- WHAT IS BEING ASKED: Write out word for word each line of the records, beginning at the first and stopping after the line with "return x - 0.021 * (y - 85), y". Leave the pictures out.

- DATA TO PROCESS:
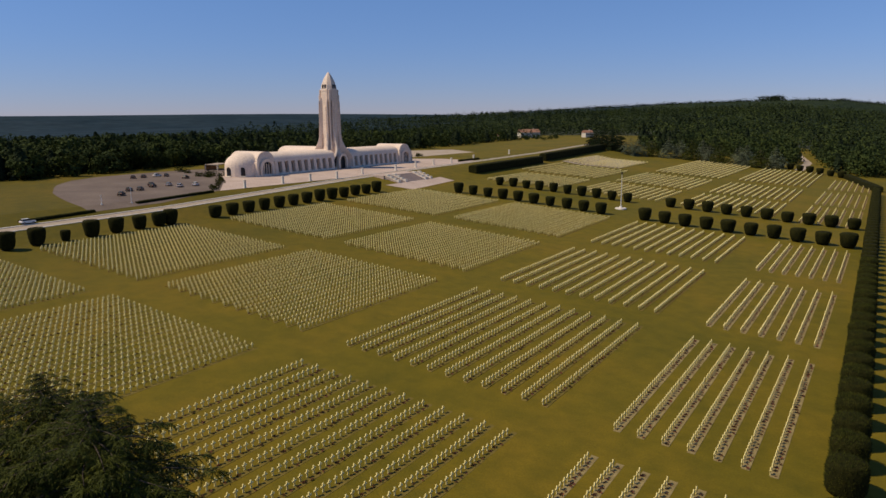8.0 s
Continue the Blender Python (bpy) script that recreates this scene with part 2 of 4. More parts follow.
# ---- the lie of the land ----
LAND_X = (-4400, -2400, -1200, -600, -330, -262, -205, -192, -178, -130, -85, -40, -11, 10, 60, 300, 900, 4400)
LAND_Z = (-10, -5, 5, 15, 18.5, 18.5, 17.2, 15.0, 12.7, 9.5, 6.0, 3.0, 1.5, 0.6, -1, -8, -14, -20)


def swell(x, y):
    """The wooded hills behind the cemetery and the ridge on the skyline."""
    x, y = np.asarray(x, float), np.asarray(y, float)
    rise = np.clip((y - 700) / 2500, 0, 1)
    hill = 85 * rise ** 1.15 * np.exp(-(((x + 700) / np.where(x > -700, 1150, 1320)) ** 2))
    far = np.clip((np.hypot(x, y) - 2000) / 2000, 0, 1)
    ridge = 62 * far * far * (3 - 2 * far) * np.clip((-x - 1300) / 1200, 0, 1)
    woods_top = 12 * np.clip((np.hypot(x, y) - 1050) / 150, 0, 1)
    wave = 5 * np.sin(x * 0.0031 + 1) * np.sin(x * 0.0011 + y * 0.0007) * np.clip((np.hypot(x, y) - 1500) / 1500, 0, 1)
    return np.maximum(hill, ridge) + woods_top + wave


def land(x, y):
    return np.interp(x, LAND_X, LAND_Z) + swell(x, y)


def gz(x, y):
    return float(land(x, y))


def skew(x, y):
    """The rows run a little off the square."""
    return x - 0.021 * (y - 85), y


# ---- the ground, roads and paving ----
def ground_sheet():
    xs = sorted(set(LAND_X) | set(np.linspace(-2200, 900, 80).round().tolist()) | set(np.linspace(-4400, 4400, 45).round().tolist()))
    ys = sorted(set(np.linspace(-600, 3400, 101).round().tolist()) | set(np.linspace(-2500, 4600, 40).round().tolist()) | {640.0, 660.0, 680.0, 700.0})
    nx, ny = len(xs), len(ys)
    gx, gy = np.meshgrid(xs, ys)
    h = land(gx, gy)
    verts = np.stack([gx, gy, h], -1).reshape(-1, 3)
    faces, kinds = [], []
    for j in range(ny - 1):
        for i in range(nx - 1):
            a = j * nx + i
            faces.append((a, a + 1, a + nx + 1, a + nx))
            cx, cy = (xs[i] + xs[i + 1]) / 2, (ys[j] + ys[j + 1]) / 2
            far = math.hypot(cx, cy)
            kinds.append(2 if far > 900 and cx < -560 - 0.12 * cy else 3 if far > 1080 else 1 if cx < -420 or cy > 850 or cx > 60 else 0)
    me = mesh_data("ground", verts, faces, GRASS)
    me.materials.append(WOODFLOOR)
    me.materials.append(HAZE_RIDGE)
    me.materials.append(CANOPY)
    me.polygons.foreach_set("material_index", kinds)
    return tagged(new("ground", me), "mown olive-brown lawn sloping gently up to the memorial", "ground", kind="structure")


ground_sheet()


def laid_strip(name, line, width, mat, label, category, lift=0.06):
    """A road or path along a line of points, draped over the land with a small kerb height."""
    pts = []
    for (x0, y0), (x1, y1) in zip(line, line[1:]):
        n = max(2, int(math.hypot(x1 - x0, y1 - y0) / 6))
        pts += [(x0 + (x1 - x0) * k / n, y0 + (y1 - y0) * k / n) for k in range(n)]
    pts.append(line[-1])
    rings = []
    for i, (x, y) in enumerate(pts):
        a, b = pts[max(0, i - 1)], pts[min(len(pts) - 1, i + 1)]
        d = Vector((b[0] - a[0], b[1] - a[1], 0)).normalized()
        side = Vector((d.y, -d.x, 0)) * width / 2
        ring = []
        cross = [-1, -0.5, 0, 0.5, 1]
        for k in cross:
            p = Vector((x, y, 0)) + side * k
            ring.append((p.x, p.y, gz(p.x, p.y) + lift))
        for k in reversed(cross):
            p = Vector((x, y, 0)) + side * k
            ring.append((p.x, p.y, gz(p.x, p.y) - 0.4))
        rings.append(ring)
    v, f = loft(rings)
    return tagged(new(name, mesh_data(name, v, f, mat)), label, category, kind="structure")


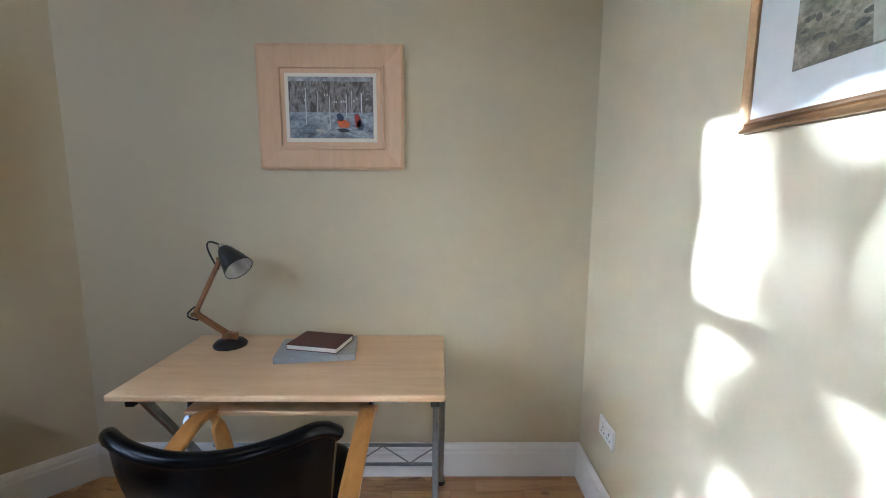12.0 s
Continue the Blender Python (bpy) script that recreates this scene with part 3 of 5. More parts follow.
# glazed front door
GX = -0.105
fd = thing("front_door", pose(1.535, -1.06, 0), "white front door with two glazed panes", "door", "", "structure")
bm = B(-0.415, GX, -0.03, 0.03, 0, 2.1, 0.003)
box(bm, 0.30, 0.415, -0.03, 0.03, 0, 2.1, 0.003)
box(bm, GX, 0.30, -0.03, 0.03, 0, 0.95, 0.003)
box(bm, GX, 0.30, -0.03, 0.03, 1.57, 2.1, 0.003)
box(bm, GX, 0.30, -0.03, 0.03, 1.418, 1.473, 0.003)
part("leaf", bm, DOORWHITE, fd)
for z0, z1 in ((0.95, 1.418), (1.473, 1.57)):
    p = part("pane", B(GX, 0.30, -0.003, 0.003, z0, z1), GLASS, fd)
    p.visible_shadow = False

# ---- pictures ----


def framed(name, m, w, h, profile, frame_mat, mount_w, mount_mat, art_mat, label, glazing=False, slip=None, extra=None):
    """A framed picture hung with its back at the pose, facing its -y, centred."""
    f = thing(name, m, label, "picture")
    part("frame", mitred(bmesh.new(), w, h, profile), frame_mat, f)
    inner = profile[-1][0]
    iw, ih = w - 2 * inner, h - 2 * inner
    part("mount", B(-iw / 2 - 0.004, iw / 2 + 0.004, -0.010, -0.002, -ih / 2 - 0.004, ih / 2 + 0.004), mount_mat, f)
    aw, ah, up = mount_w
    if slip:
        part("slip", mitred(bmesh.new(), aw + 0.03, ah + 0.03, [(0, 0.010), (0, 0.014), (0.015, 0.014), (0.015, 0.010)], up), slip, f, "pale inner slip")
    art = part("print", B(-aw / 2, aw / 2, -0.0135, -0.0101, up - ah / 2, up + ah / 2), art_mat, f)
    if extra:
        extra(f, aw, ah, up)
    return f


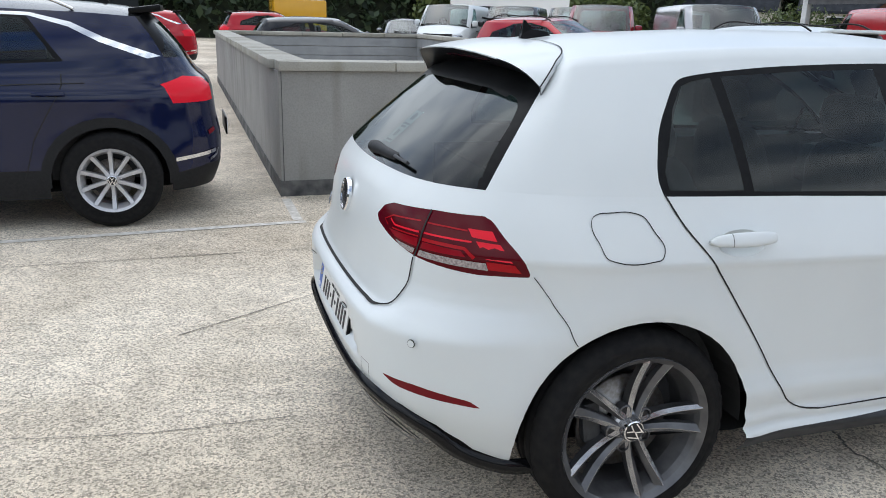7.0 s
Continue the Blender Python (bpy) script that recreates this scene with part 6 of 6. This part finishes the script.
gp = [[(-500, -500, 0), (500, -500, 0), (500, 500, 0), (-500, 500, 0)]]
ground = mesh("ground", gp, GROUND, smooth=False)
tagged(ground, "pale weathered concrete yard with exposed aggregate", "ground", kind="structure")
CRACK = mat("crack_dirt", (0.15, 0.138, 0.12), 0.95)
LINE = noisy(mat("worn_white_paint", (0.62, 0.60, 0.55), 0.9), 25, (0.46, 0.43, 0.38), (0.74, 0.71, 0.66))


def ground_line(name, pts, width, material, label, jitter=0.0, seed=1, z=0.004):
    r = random.Random(seed)
    p = curve_through([(x, y, 0) for x, y in pts], max(2, int(14 * len(pts)))) if len(pts) > 2 else np.array([(*pts[0], 0), (*pts[1], 0)]) if not jitter else curve_through([(pts[0][0] + (pts[1][0] - pts[0][0]) * k / 9, pts[0][1] + (pts[1][1] - pts[0][1]) * k / 9, 0) for k in range(10)], 40)
    p = [Vector(q) + Vector((r.uniform(-jitter, jitter), r.uniform(-jitter, jitter), 0)) for q in p]
    rows = []
    for i, q in enumerate(p):
        d = (p[min(i + 1, len(p) - 1)] - p[max(i - 1, 0)]).normalized()
        w = width * (r.uniform(.4, 1.2) if jitter else 1) / 2
        rows.append([(q.x - d.y * w, q.y + d.x * w, z), (q.x + d.y * w, q.y - d.x * w, z)])
    o = mesh(name, [[a[0], c[0], c[1], a[1]] for a, c in zip(rows, rows[1:])], material, smooth=False)
    return tagged(o, label, "ground line", kind="structure")


ground_line("joint_long", [(-7, -1.885), (14, -1.85)], .007, CRACK, "straight joint sawn in the concrete", .004, 2)
ground_line("joint_cross", [(4.45, 3.6), (4.6, -8)], .007, CRACK, "straight joint sawn in the concrete", .004, 3)
ground_line("joint_far", [(-14, 2.26), (-1.2, 2.28), (4.0, 2.2)], .008, CRACK, "joint in the concrete before the parapet", .006, 4)
ground_line("crack_curved", [(-2.6, 1.0), (-1.606, 1.557), (-.323, 1.952), (.838, 2.111), (2.2, 2.0), (3.6, 1.7)], .006, CRACK, "curved crack in the concrete", .004, 5)
ground_line("crack_short", [(-.27, -.45), (-.255, -.6), (-.29, -.70), (-.27, -.81), (-.31, -1.0)], .010, CRACK, "short crack under the sill", .006, 6)
ground_line("crack_across", [(-.25, 1.75), (-.19, 1.35), (-.137, .96), (-.16, .7)], .004, CRACK, "fine crack across the slab", .006, 7)
ground_line("crack_behind", [(-3.9, .22), (-3.3, .2), (-2.7, .1), (-2.2, .09)], .004, CRACK, "fine crack behind the car", .006, 8)
ground_line("bay_line", [(-6.6, 2.72), (-1.71, 2.98)], .07, LINE, "worn white bay line", 0)
ground_line("bay_line_end", [(-1.76, 3.03), (-1.76, 3.75)], .07, LINE, "worn white bay line", 0)
for y in (.35, 2.85, 5.2, -1.55, -4.0):
    ground_line("bay_line", [(9.0, y), (13.9, y)], .08, LINE, "worn white bay line", 0)
for x in (1.6, 4.0, 6.5, 8.9):
    ground_line("bay_line", [(x, -4.4), (x + .5, -9)], .08, LINE, "worn white bay line", 0)
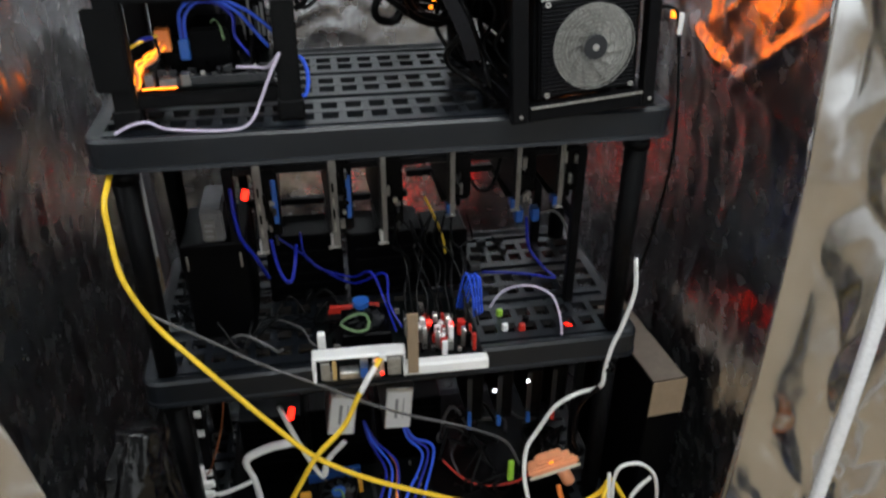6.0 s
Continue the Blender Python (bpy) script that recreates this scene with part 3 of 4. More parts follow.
graphics_card(LR @ pose(-0.093, -0.004, 0.2145, 0, 0, 0), 0.174, 0.092, 0.042, (0.048, 0.126), 0.036, BACKPLATE, "small two-fan graphics card with orange trim lines",
              accents=(([(0.016, 0.002, 0.085), (0.045, 0.001, 0.083), (0.072, 0.001, 0.079), (0.088, 0.002, 0.073)], ORANGE), ([(0.008, 0.003, 0.006), (0.04, 0.002, 0.005), (0.07, 0.003, 0.006), (0.088, 0.004, 0.010)], ORANGE), ([(0.118, 0.002, 0.086), (0.142, 0.002, 0.084), (0.164, 0.003, 0.076)], DULL)), group="cards in the left rig")
big = graphics_card(LR @ pose(-0.105, 0.145, 0.2145, 0, 0, -2), 0.300, 0.128, 0.050, (0.055, 0.150, 0.247), 0.046, GUNMETAL, "long three-fan grey graphics card with a silver fan hub",
                    hubs=(None, None, LABEL), group="cards in the left rig")
for i in range(8):
    x = 0.12 + 0.016 * i
    part("fin_dot", box(x, x + 0.007, 0.012, 0.020, 0.1255, 0.1285, 0.001), LED_WHITE if i == 0 else BLUEPLUG if i % 2 else METAL, big)
part("top_strip", box(0.035, 0.105, 0.012, 0.016, 0.1255, 0.1290), LABEL, big, "pale strip on the top edge")
part("top_strip", box(0.040, 0.110, 0.022, 0.026, 0.1255, 0.1290), LABEL, big, "pale strip on the top edge")
for i in range(4):
    part("edge_clip", box(0.002 + 0.008 * i, 0.008 + 0.008 * i, 0.008, 0.03, 0.124, 0.131 + 0.002 * (i % 2), 0.001), mat("brass", (0.42, 0.33, 0.18), 0.4, 0.8, 60) if i == 0 else METAL, big)
for i in range(2):
    part("support_block", box(-0.05 + 0.1 * i, -0.02 + 0.1 * i, 0.15, 0.19, 0.186, 0.2142, 0.002, 1, None), WRAP, lrig)
part("rail", box(-0.0975, 0.1095, 0.152, 0.188, 0.160, 0.1858, 0.003, 2), WRAP, lrig)
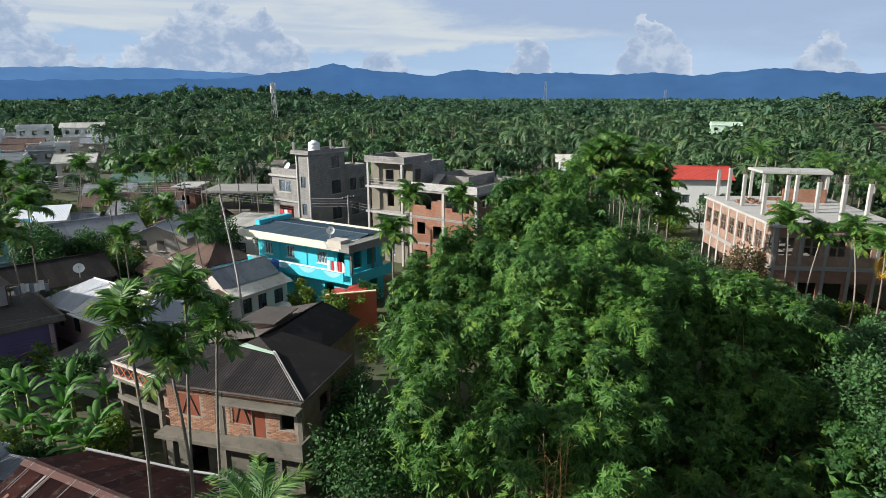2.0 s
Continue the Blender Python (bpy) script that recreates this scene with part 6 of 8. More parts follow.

- OUTPUT OF THE TASK:
8.0 s
Continue the Blender Python (bpy) script that recreates this scene with part 2 of 4. More parts follow.
# ---- the lie of the land ----
LAND_X = (-4400, -2400, -1200, -600, -330, -262, -205, -192, -178, -130, -85, -40, -11, 10, 60, 300, 900, 4400)
LAND_Z = (-10, -5, 5, 15, 18.5, 18.5, 17.2, 15.0, 12.7, 9.5, 6.0, 3.0, 1.5, 0.6, -1, -8, -14, -20)


def swell(x, y):
    """The wooded hills behind the cemetery and the ridge on the skyline."""
    x, y = np.asarray(x, float), np.asarray(y, float)
    rise = np.clip((y - 700) / 2500, 0, 1)
    hill = 85 * rise ** 1.15 * np.exp(-(((x + 700) / np.where(x > -700, 1150, 1320)) ** 2))
    far = np.clip((np.hypot(x, y) - 2000) / 2000, 0, 1)
    ridge = 62 * far * far * (3 - 2 * far) * np.clip((-x - 1300) / 1200, 0, 1)
    woods_top = 12 * np.clip((np.hypot(x, y) - 1050) / 150, 0, 1)
    wave = 5 * np.sin(x * 0.0031 + 1) * np.sin(x * 0.0011 + y * 0.0007) * np.clip((np.hypot(x, y) - 1500) / 1500, 0, 1)
    return np.maximum(hill, ridge) + woods_top + wave


def land(x, y):
    return np.interp(x, LAND_X, LAND_Z) + swell(x, y)


def gz(x, y):
    return float(land(x, y))


def skew(x, y):
    """The rows run a little off the square."""
    return x - 0.021 * (y - 85), y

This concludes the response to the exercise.